The directory $UWHPSC/homeworks/homework3 contains some code to get you started on this assignment:

  • main.f90 is a main program that reads in some data values, creates a random matrix, computes the 1-norm by the formula, and then calls approx_norm1 and prints out the approximation.
  • approx_norm.f90 has a template for how this module should look, but does not contain the necessary code.
  • random_util.f90 that has a function to seed the Fortran random number generator based on a single integer that you can set to some positive integer (so the results are repeatable if you run the code twice). If you set seed = 0 then it will generate a “random” seed. See Random number generators for some references.
  • Makefile is set up so to create a file input_data.txt that is read in by the Fortran code, to illustrate one way of changing parameters easily at the command line.

For example:

$ make test

will compile the code and run it with some default parameter values set in the Makefile. But you can also do, e.g.:

$ make test n=200

to try a \(200 \times 200\) random matrix instead of the default \(50 \times 50\), or:

$ make test n=200 seed=0

to also change the seed for the random number generator. (Also note that seed=0 indicates that it should give different random results every time you run this.)

Assignment

  1. Write the Fortran code needed in approx_norm.f90 so that the program gives sensible output, e.g.:

    $ make test
    
    Wrote data to input_data.txt
    ./test.exe
     seed1 for random number generator:       12345
    Using matrix with n =    50   True 1-norm:          28.091553
    Based on   1000 samples, Approximate 1-norm:        24.998100
    

    Note that the approximation to the 1-norm should always be less than or equal to the true 1-norm, since in the program you are only computing the maximum over some finite number of random vectors rather than over all \(x\). (And in general this does not give a very good approximation, even when the number of samples is very large!)

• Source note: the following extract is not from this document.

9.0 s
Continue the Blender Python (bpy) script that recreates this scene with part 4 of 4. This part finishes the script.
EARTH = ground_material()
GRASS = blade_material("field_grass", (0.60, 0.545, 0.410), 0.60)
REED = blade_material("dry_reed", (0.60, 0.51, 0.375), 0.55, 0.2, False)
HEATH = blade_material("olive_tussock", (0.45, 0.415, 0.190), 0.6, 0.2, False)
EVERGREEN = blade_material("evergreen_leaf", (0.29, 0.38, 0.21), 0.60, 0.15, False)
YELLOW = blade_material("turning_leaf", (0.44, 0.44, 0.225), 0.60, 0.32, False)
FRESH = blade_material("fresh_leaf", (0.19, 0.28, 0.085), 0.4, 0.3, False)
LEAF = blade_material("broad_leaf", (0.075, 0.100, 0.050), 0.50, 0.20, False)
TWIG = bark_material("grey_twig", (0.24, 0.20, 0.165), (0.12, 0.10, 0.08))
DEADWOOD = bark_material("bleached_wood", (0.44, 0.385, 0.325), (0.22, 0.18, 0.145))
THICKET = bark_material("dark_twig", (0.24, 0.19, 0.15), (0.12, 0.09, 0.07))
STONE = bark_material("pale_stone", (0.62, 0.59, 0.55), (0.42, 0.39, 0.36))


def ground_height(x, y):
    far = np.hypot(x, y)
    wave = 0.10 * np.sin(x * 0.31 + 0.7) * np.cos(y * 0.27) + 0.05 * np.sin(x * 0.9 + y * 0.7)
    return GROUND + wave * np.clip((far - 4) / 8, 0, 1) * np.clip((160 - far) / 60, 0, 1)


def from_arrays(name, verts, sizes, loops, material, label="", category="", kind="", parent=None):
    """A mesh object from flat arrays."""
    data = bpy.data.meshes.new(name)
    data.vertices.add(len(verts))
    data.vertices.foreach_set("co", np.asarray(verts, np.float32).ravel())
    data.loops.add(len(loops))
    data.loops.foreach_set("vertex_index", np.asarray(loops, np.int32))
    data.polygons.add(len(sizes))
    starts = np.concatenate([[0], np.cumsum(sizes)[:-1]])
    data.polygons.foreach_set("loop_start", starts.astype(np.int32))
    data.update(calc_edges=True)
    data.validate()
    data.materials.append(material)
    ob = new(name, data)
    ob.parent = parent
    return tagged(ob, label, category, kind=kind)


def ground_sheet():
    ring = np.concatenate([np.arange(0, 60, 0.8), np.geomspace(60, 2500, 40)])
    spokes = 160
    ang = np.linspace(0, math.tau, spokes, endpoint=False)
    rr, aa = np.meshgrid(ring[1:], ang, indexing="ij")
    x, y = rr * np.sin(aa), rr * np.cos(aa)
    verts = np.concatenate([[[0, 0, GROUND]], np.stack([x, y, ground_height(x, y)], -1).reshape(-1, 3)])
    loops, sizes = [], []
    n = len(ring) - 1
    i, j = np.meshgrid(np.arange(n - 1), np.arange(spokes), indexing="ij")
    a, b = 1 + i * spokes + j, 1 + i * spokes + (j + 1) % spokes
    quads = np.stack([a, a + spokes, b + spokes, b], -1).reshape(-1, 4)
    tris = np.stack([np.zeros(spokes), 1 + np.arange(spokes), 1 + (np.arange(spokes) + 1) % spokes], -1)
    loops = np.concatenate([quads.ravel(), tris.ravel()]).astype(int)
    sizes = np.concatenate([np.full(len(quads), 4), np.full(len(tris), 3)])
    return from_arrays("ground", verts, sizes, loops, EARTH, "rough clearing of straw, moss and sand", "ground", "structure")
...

    To write this code, note that you want to loop over nsamples different random vectors \(x\), and for each vector compute \(\|Ax\|/\|x\|\). Keep track of the maximum of these as you go along. Note that nsamples is also read in from input_data.txt and a default value is specified in the Makefile.

    You will need to determine the size of the matrix a passed into to the subroutine since that is not an explicit argument. For this you can use:

    n = size(a,1)   ! number of rows in a
    
  2. Change the Makefile so that it compiles with the -fopenmp flag and add OpenMP directives to the main program so that the loop on j for computing the true 1-norm is a parallel do loop. Think about what variables need to be declared private. Make sure the program still runs and gives consistent results whether you compile with OpenMP or not.

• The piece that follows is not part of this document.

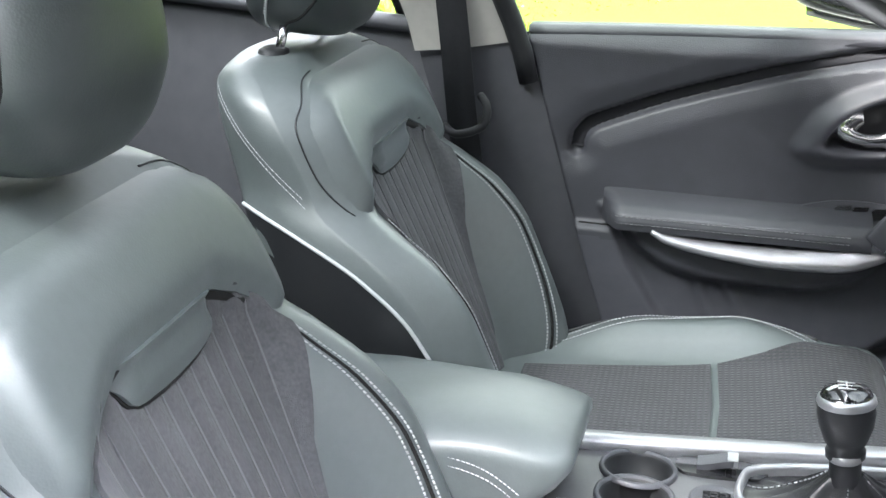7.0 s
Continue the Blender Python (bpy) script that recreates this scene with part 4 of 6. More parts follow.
# upper grille
V_LINE = [(1.085, .806), (1.14, .796), (1.198, .779), (1.24, .762), (1.275, .737), (1.335, .677), (1.39, .622), (1.43, .603), (1.475, .595), (1.56, .590), (SF, .589)]
GRILLE = [(1.10, .845), (1.16, .848), (1.31, .838), (1.51, .822), (SF, .822)] + [(a, b + .004) for a, b in V_LINE[::-1]]
grille = cpart("grille", both(GRILLE, -.045, .06, .0), GLOSS, None, "black grille with rows of short raised bars")
cpart("bonnet_band", both([(1.10, .905), (1.2, .888), (1.35, .874), (1.475, .866), (1.53, .872), (1.56, .893), (1.6, .899), (SF, .90), (SF, .855), (1.56, .845), (1.51, .826), (1.31, .842), (1.16, .852), (1.12, .862), (1.095, .885)], -.004, .04), PAINT)
for side in SIDES:
    v = smooth_path(V_LINE, 5)
    cpart("grille_chrome", strip(v, lambda f: .013 + .016 * f, on_skin(side, .002), .010), CHROME, grille, "chrome V line under the grille")
    cpart("grille_chrome", strip(smooth_path([(1.155, .860), (1.31, .846), (1.50, .829)], 6), .012, on_skin(side, .002), .006), BRIGHT, grille)
    for z, s0, s1 in ((.815, 1.135, 1.50), (.774, 1.245, 1.51), (.735, 1.30, 1.53), (.697, 1.335, 1.56), (.658, 1.37, 1.58), (.624, 1.41, 1.62)):
        s = s1
        while s - .075 > s0 - .02:
            a0, a1 = max(s - .105, s0), s - .012
            if a1 - a0 > .03:
                bm = panel([(a0, z + .008), (a0 + .016, z - .012), (a1 + .008, z - .012), (a1 - .008, z + .008)], on_skin(side, -.014), .06, .028)
                cpart("grille_bar", bm, BLACK, grille, smooth=False)
            s -= .11
    for z in (.795, .755, .716, .677, .640):
        cpart("grille_slat", strip([(1.15 + .38 * k / 8 + max(0, .77 - z) * 1.4 * (1 - k / 8), z) for k in range(9)], .006, on_skin(side, -.030), .008), BLACK, grille)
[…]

    Note: To recompile with or without OpenMP, you should first do:

    $ make clean
    

    in the directory to make sure it recompiles all the *.o object files with the correct compiler flag.

  3. Add an input parameter nthreads that is read in from input_data.txt and used to set the number of threads to use in the main program. Also add this to the Makefile with a default value 2 and print it out from the main program, so that for example:

    $ make test nthreads=4
    Wrote data to input_data.txt
    ./test.exe
     nthreads =            4
     seed1 for random number generator:       12345
    Using matrix with n =    50   True 1-norm:          28.091553
    Based on   1000 samples, Approximate 1-norm:        24.998100
    
  4. Parallelize approx_norm1 using OpenMP. Note that there is more than one way to do this.

    1. You could parallelize the outermost loop over random vectors (so different threads are working on different vectors x), or

    2. You could loop over the different \(x\) vectors as in the serial code, but then parallelize the work that must be done in computing \(\|Ax\|/\|x\|\) for each x.

    Implement both these approaches, and add a parameter method so that method=1 means the first approach and method=2 means the second approach. Handle this parameter similar to the other input data, with a default value in the Makefile, and with main.f90 reading it in from the file input_data.txt.

    Add method as a module variable to approx_norm.f90 in order to pass the value from the main routine into the subroutine. Do not change the calling sequence of the subroutine.

  5. (You don’t need to turn anything in for this part since timing parallel codes can be dicey on some machines.)

    Experiment with the two methods implemented above to see which approach seems to be better on large problems. For example you might try:

    $ time make test n=50 nsamples=100000 nthreads=1 method=1
    

    and then see what happens as you increase the number of threads with this method, and then repeat with method=2.

    Note that this problem has small matrices and vectors but lots of samples.

    Also see what happens if the matrix is big but the number of samples is relatively small, e.g.

    $ time make test n=5000 nsamples=100 nthreads=1 method=1
    

    Can you understand the behavior you see? If you get counter-intuitive results, try to understand why.

To submit

  • At the end, you should have committed the following files to your repository:

    • $MYHPSC/homework3/Makefile
    • $MYHPSC/homework3/main.f90
    • $MYHPSC/homework3/random_util.f90 (unchanged from original)
    • $MYHPSC/homework3/approx_norm.f90

    Note that we should be able to run your code by giving commands like those given above. But also if we write a new main program that calls your subroutine approx_norm1, that should also work.

    Make sure you push to bitbucket after committing.

  • Submit the commit number that you want graded by following the link provided on the Canvas page for Homework 3.